- Map showing Ramwapur Dubai (#598) in Khiron CD block
- Ramwapur Dubai Location in Uttar Pradesh, India
- Coordinates: 26°15′45″N 80°53′14″E﻿ / ﻿26.262534°N 80.887271°E
- Country: India
- State: Uttar Pradesh
- District: Raebareli

Area
- • Total: 3.861 km^{2} (1.491 sq mi)

Population (2011)
- • Total: 2,557
- • Density: 662.3/km^{2} (1,715/sq mi)

Languages
- • Official: Hindi
- Time zone: UTC+5:30 (IST)
- Vehicle registration: UP-33

= Ramwapur Dubai =

Village in Uttar Pradesh, India

Ramwapur Dubai is a village in Khiron block of Raebareli district, Uttar Pradesh, India. It is located 11 km from Lalganj, the tehsil headquarters. As of 2011, it had a population of 2,557 people, in 425 households. It has three primary schools and no healthcare facilities and it does not host a weekly haat or a permanent market. It belongs to the nyaya panchayat of Semari.

The 1951 census recorded Ramwapur Dubai as comprising 11 hamlets, with a total population of 836 people (420 male and 416 female), in 164 households and 145 physical houses. The area of the village was given as 994 acres. 80 residents were literate, 78 male and 2 female. The village was listed as belonging to the pargana of Khiron and the thana of Gurbakhshganj.

The 1961 census recorded Ramwapur Dubai as comprising 11 hamlets, with a total population of 968 people (485 male and 483 female), in 188 households and 159 physical houses. The area of the village was given as 994 acres.

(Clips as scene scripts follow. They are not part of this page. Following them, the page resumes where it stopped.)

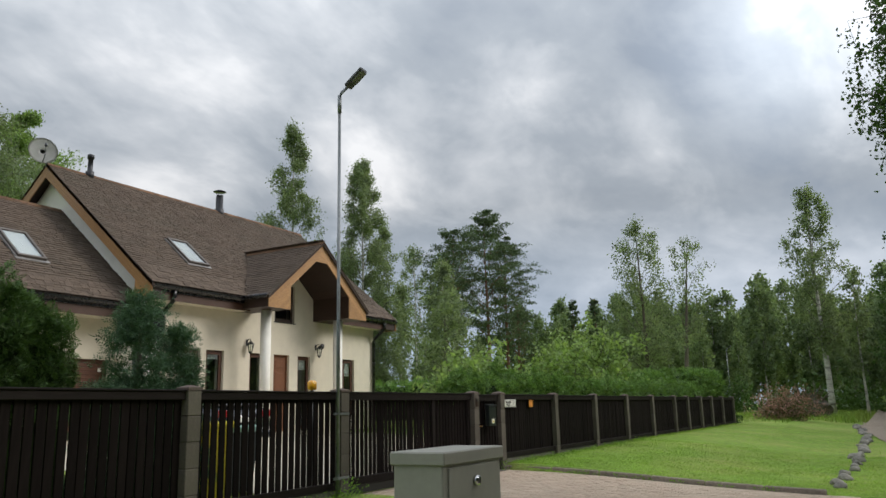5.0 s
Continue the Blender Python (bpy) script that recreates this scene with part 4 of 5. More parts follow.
def basketball_hoop():
    h = thing("basketball_hoop", "portable basketball hoop with a black board and white net", "basketball hoop")
    px, py = 17.55, 10.9
    g = ground_z(px, py)
    part("base", boxed(px - 0.35, px + 0.35, py - 0.25, py + 0.55, g, g + 0.18, 0.04), M["black"], h)
    bm = bmesh.new()
    tube(bm, [(px, py, g + 0.1), (px, py, 2.75)], 0.04, 12)
    part("pole", bm, M["black"], h, smooth=True)
    bm = bmesh.new()
    tube(bm, [(px - 0.06, py, 2.0), (px + 0.1, py - 0.02, 2.02)], 0.012, 6)
    part("crank", bm, M["black"], h)
    m = pose(px + 0.12, py + 0.05, 2.84, 0, 0, 104) @ Matrix.Diagonal((0.92, 1, 0.88, 1))
    bm = bmesh.new()
    outline = [(-0.52, -0.22), (-0.42, -0.33), (0.42, -0.33), (0.52, -0.22), (0.52, 0.12), (0.40, 0.30), (0.18, 0.36), (-0.18, 0.36), (-0.40, 0.30), (-0.52, 0.12)]
    prism(bm, outline, -0.02, 0.02)
    bmesh.ops.transform(bm, matrix=m, verts=bm.verts[:])
    part("backboard", bm, M["black"], h, "black fan-shaped backboard")
    c = m @ Vector((0.0, -0.30, -0.22))
    bm = bmesh.new()
    ring = [(c.x + 0.23 * math.cos(2 * math.pi * k / 24), c.y + 0.23 * math.sin(2 * math.pi * k / 24), c.z) for k in range(25)]
    tube(bm, ring, 0.011, 6)
    tube(bm, [m @ Vector((0, 0, -0.22)), m @ Vector((0, -0.08, -0.22))], 0.03, 8)
    rim = part("rim", bm, M["rim"], h, "orange rim", True)
    bm = bmesh.new()
    n = 12
    for k in range(n):
        for sgn in (1, -1):
            path = []
            for j in range(7):
                a = 2 * math.pi * (k + sgn * j * 0.5) / n
                rad = 0.225 - 0.115 * min(1, j / 4.5) + 0.01 * (j % 2)
                path.append((c.x + rad * math.cos(a), c.y + rad * math.sin(a), c.z - 0.072 * j))
            tube(bm, path, 0.009, 4, cap=False)
    part("net", bm, M["net"], rim, "white cord net")


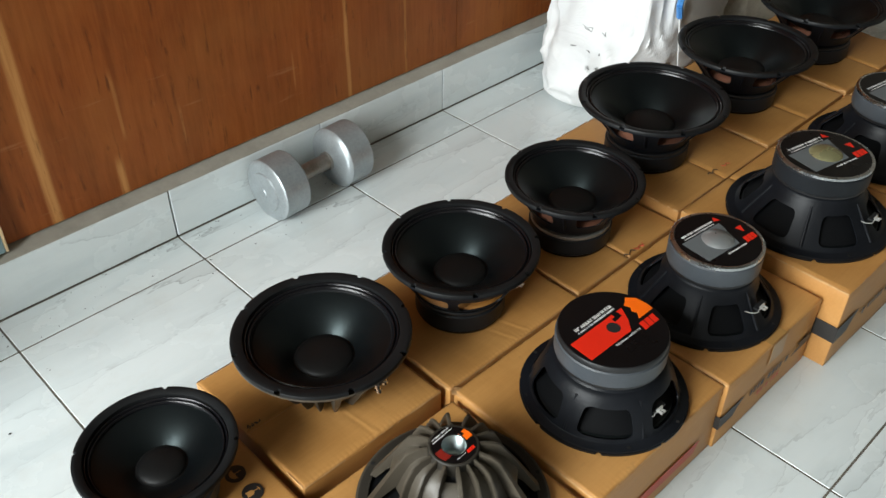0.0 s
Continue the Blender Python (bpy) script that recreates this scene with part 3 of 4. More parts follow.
# unseen walls, ceiling and yard, added to close the room and shape its light
wall_west = tagged(mesh_ob("wall_west", box(-3.7, -3.9, 0, -3.58, -2.2, 3.9), OCHRE, False), "unseen plain wall, added round the room", "wall", kind="structure")
tagged(mesh_ob("wall_west_2", box(-3.7, 0.02, 0, -3.58, 3.2, 3.9), OCHRE, False), "unseen plain wall beside the added entrance", "wall", kind="structure")
tagged(mesh_ob("wall_west_3", box(-3.7, -2.2, 3.5, -3.58, 0.02, 3.9), OCHRE, False), "unseen plain wall over the added entrance", "wall", kind="structure")
tagged(mesh_ob("wall_south", box(-3.7, -4.02, 0, 3.52, -3.9, 3.9), OCHRE, False), "unseen plain wall, added round the room", "wall", kind="structure")
tagged(mesh_ob("wall_east", box(3.4, -3.9, 0, 3.52, 3.2, 3.9), OCHRE, False), "unseen plain wall, added round the room", "wall", kind="structure")
tagged(mesh_ob("wall_inner", box(-3.7, 3.2, 0, 3.52, 3.3, 3.9), OCHRE, False), "unseen plain wall of the room beyond", "wall", kind="structure")
tagged(mesh_ob("wall_lintel", box(-3.58, 0.03, 2.1, -0.394, 0.15, 3.9), OCHRE, False), "unseen plain wall over the doorway", "wall", kind="structure")
tagged(mesh_ob("wall_upper", box(-0.394, 0.05, 2.6, 3.4, 0.15, 3.9), OCHRE, False), "unseen plain wall over the boards", "wall", kind="structure")
tagged(mesh_ob("wall_side", box(-3.58, 0.03, 0, -1.3, 0.15, 2.1), OCHRE, False), "unseen plain wall beside the doorway", "wall", kind="structure")
tagged(mesh_ob("ceiling", box(-3.7, -4.02, 3.9, 3.52, 3.3, 4.0), OCHRE, False), "unseen plain ceiling, added over the room", "ceiling", kind="structure")
tagged(mesh_ob("ground", box(-60, -40, -0.2, -3.58, 40, -0.12), YARD, False), "unseen bare yard outside the added entrance", "ground", kind="structure")

# open door leaf
leaf = thing("door_leaf", (-0.638, 0.086, 0.0), 222.5, "brown wooden door leaf standing open on the tiles", "door")
part("leaf", box(0, -0.018, 0.004, 0.42, 0.018, 2.02, 0.003), DOOR_WOOD, leaf)
part("kick_board", box(0.06, 0.018, 0.1, 0.36, 0.024, 0.9, 0.003), DOOR_WOOD, leaf)


# ---------------------------------------------------------------- cartons
def sheet(x0, y0, x1, y1, z, thick, seed, creases=(), step=0.0024, sag=0.0014):
    """A slightly warped flap of board: rounded rims with the flutes showing, and soft folds where it was creased."""
    nx, ny = max(8, int((x1 - x0) / step)), max(8, int((y1 - y0) / step))
    flute = 0.0005 if step < 0.003 else 0.0
    verts, faces = [], []
    for i in range(nx + 1):
        x = x0 + (x1 - x0) * i / nx
        for j in range(ny + 1):
            y = y0 + (y1 - y0) * j / ny
            ex, ey = min(x - x0, x1 - x), min(y - y0, y1 - y)
            dz = sag * noise.noise((x * 9 + seed, y * 9, seed)) + 0.25 * sag * noise.noise((x * 31, y * 31 + seed, 2))
            rim = max(0.0, 1 - min(ex, ey) / 0.0042)
            dz -= 0.0030 * rim * rim
            dz += flute * (math.exp(-ey / 0.006) * math.sin(x * 800 + 2 * noise.noise((x * 20, seed, 3))) + 0.6 * math.exp(-ex / 0.004) * math.sin(y * 950 + 2 * noise.noise((y * 20, seed, 5))))
            for ax, ay, bx, by in creases:
                lx, ly = bx - ax, by - ay
                ll = math.hypot(lx, ly)
                u = ((x - ax) * lx + (y - ay) * ly) / ll
                if -0.02 < u < ll + 0.02:
                    w = ((x - ax) * -ly + (y - ay) * lx) / ll + 0.0012 * noise.noise((u * 60, seed, 7))
                    k = min(1.0, (u + 0.02) / 0.02, (ll + 0.02 - u) / 0.02)
                    dz += k * (0.00040 * math.exp(-(w / 0.0026) ** 2) - 0.00036 * math.exp(-((w - 0.005) / 0.0032) ** 2))
            jx = 0.0007 * noise.noise((y * 60, seed, 1)) if i in (0, nx) else 0
            jy = 0.0007 * noise.noise((x * 60, seed, 2)) if j in (0, ny) else 0
            verts.append((x + jx, y + jy, z + dz))
    at = lambda i, j: i * (ny + 1) + j
    for i in range(nx):
        for j in range(ny):
            faces.append((at(i, j), at(i + 1, j), at(i + 1, j + 1), at(i, j + 1)))
    ring = [at(i, 0) for i in range(nx)] + [at(nx, j) for j in range(ny)] + [at(i, ny) for i in range(nx, 0, -1)] + [at(0, j) for j in range(ny, 0, -1)]
    low = len(verts)
    verts += [(verts[k][0], verts[k][1], z - thick) for k in ring]
    for k in range(len(ring)):
        m = (k + 1) % len(ring)
        faces.append((ring[k], low + k, low + m, ring[m]))
    me = bpy.data.meshes.new("flap")
    me.from_pydata(verts, [], faces)
    me.materials.append(CARD)
    me.shade_smooth()
    me.set_sharp_from_angle(angle=radians(60))
    return me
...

The 1981 census recorded Ramwapur Dubai as having a population of 1,422 people, in 254 households, and having an area of 399.03 hectares. The main staple foods were given as wheat and rice.

The 1991 census recorded Ramwapur Dubai as having a total population of 1,524 people (768 male and 756 female), in 305 households and 305 physical houses. The area of the village was listed as 399 hectares. Members of the 0-6 age group numbered 273, or 18% of the total; this group was 55% male (150) and 45% female (123). Members of scheduled castes numbered 450, or 29.5% of the village's total population, while no members of scheduled tribes were recorded. The literacy rate of the village was 50% (657 men and 432 women). 502 people were classified as main workers (401 men and 101 women), while 182 people were classified as marginal workers (1 man and 181 women); the remaining 840 residents were non-workers. The breakdown of main workers by employment category was as follows: 421 cultivators (i.e. people who owned or leased their own land); 40 agricultural labourers (i.e. people who worked someone else's land in return for payment); 7 workers in livestock, forestry, fishing, hunting, plantations, orchards, etc.; 0 in mining and quarrying; 0 household industry workers; 7 workers employed in other manufacturing, processing, service, and repair roles; 0 construction workers; 7 employed in trade and commerce; 1 employed in transport, storage, and communications; and 19 in other services.

The temple Dhummeswar Mahadev mandir, constructed in 1938, is located in Ramwapur Dubai. Mr Vimal Trivedi has been the patron of this temple for last 20 years.

India's second largest expressway, Ganga Expressway, passes through this village.